A corrections spokeswoman reached by The Nevada Independent on Tuesday didn’t have details about the drugs, and she didn’t immediately respond to a request for comment on Wednesday. Neither did a spokeswoman for Attorney General Adam Laxalt.
Dozier’s lawyers ask whether the state, unable to obtain an anesthetic drug to administer ahead of the execution, will use a two-drug cocktail that would botch the process.
“If NDOC’s two-drug cocktail does not work, this Court faces the prospect of being contacted the evening of the execution to find out that Mr. Dozier cannot be anesthetized, and that he is alive and suffocating on a gurney with IV lines inserted into his body via invasive surgical cut downs, with an obsolete execution protocol instructing the Director’s execution team that they cannot stop,” the motion argues. “This gruesome spectacle is fundamentally unfair to Mr. Dozier, the Director, and his execution team.”
Dozier’s execution is scheduled for the week of Oct. 16 at the state’s new execution chamber at Ely State Prison. Dozier, 46, has voluntarily given up opportunities to appeal his decade-old death sentence and has repeatedly requested to die.
He was convicted in 2007 of robbing and killing a 22-year-old man at a Las Vegas hotel before dismembering the body. He was also convicted of another homicide in Arizona.
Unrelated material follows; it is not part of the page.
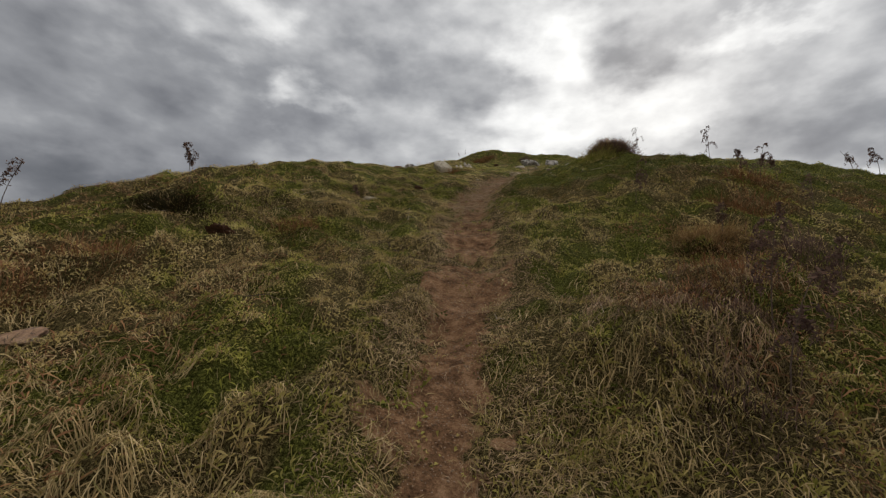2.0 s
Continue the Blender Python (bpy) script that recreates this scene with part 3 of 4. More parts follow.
def stone_mesh(name, size, seed, mat, fine=3, cuts=10, flute=0.0, rough=0.17, square=0.0):
    """A weathered boulder: a ball hewn by random planes, then roughened; flute cuts furrows along its length (y)."""
    r = random.Random(seed)
    bm = bmesh.new()
    bmesh.ops.create_icosphere(bm, subdivisions=fine, radius=1.0)
    planes = []
    for _ in range(cuts):
        n = Vector((r.gauss(0, 1), r.gauss(0, 1), r.gauss(0, 0.8))).normalized()
        planes.append((n, r.uniform(0.55, 0.9)))
    off = Vector((r.uniform(0, 90), r.uniform(0, 90), r.uniform(0, 90)))
    for v in bm.verts:
        co = v.co.lerp(v.co / max(abs(v.co.x), abs(v.co.y), abs(v.co.z)) * 0.8, square)
        for n, o in planes:
            over = co.dot(n) - o
            if over > 0:
                co -= n * over * 0.92
        out = co.normalized()
        crag = 0.6 * (0.4 - abs(noise.noise(co * 3.1 + off))) + 0.4 * (0.3 - abs(noise.noise(co * 7.3 + off)))
        co += out * rough * (noise.noise(co * 1.7 + off) + crag + 0.3 * noise.noise(co * 14 + off))
        if flute:
            furrow = noise.noise(Vector((co.x * 5.5, co.y * 0.7, co.z * 1.5)) + off)
            co += out * flute * (abs(furrow) * -1.6 + 0.4)
        v.co = Vector((co.x * size[0], co.y * size[1], co.z * size[2])) / 2
    me = bpy.data.meshes.new(name)
    bm.to_mesh(me)
    bm.free()
    for p in me.polygons:
        p.use_smooth = fine > 4
    me.materials.append(mat)
    return me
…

Although the state has about 80 people on death row, most die in prison, and a volunteer is rare. Nevada hasn’t had an execution since 2006, and has only carried out 12 executions since 1977.
The state is required by law to use a lethal injection, but a drug needed to create the lethal injection cocktail has expired. Nevada found none of the 247 vendors it contacted last year were willing to replace it.
Nationwide, difficulties with the drug supply have prompted states to take drastic, controversial measures with the death penalty. Officials in Arkansas scheduled eight executions in 11 days this spring in a race against the expiration dates of their lethal injection drugs, although only four were carried out.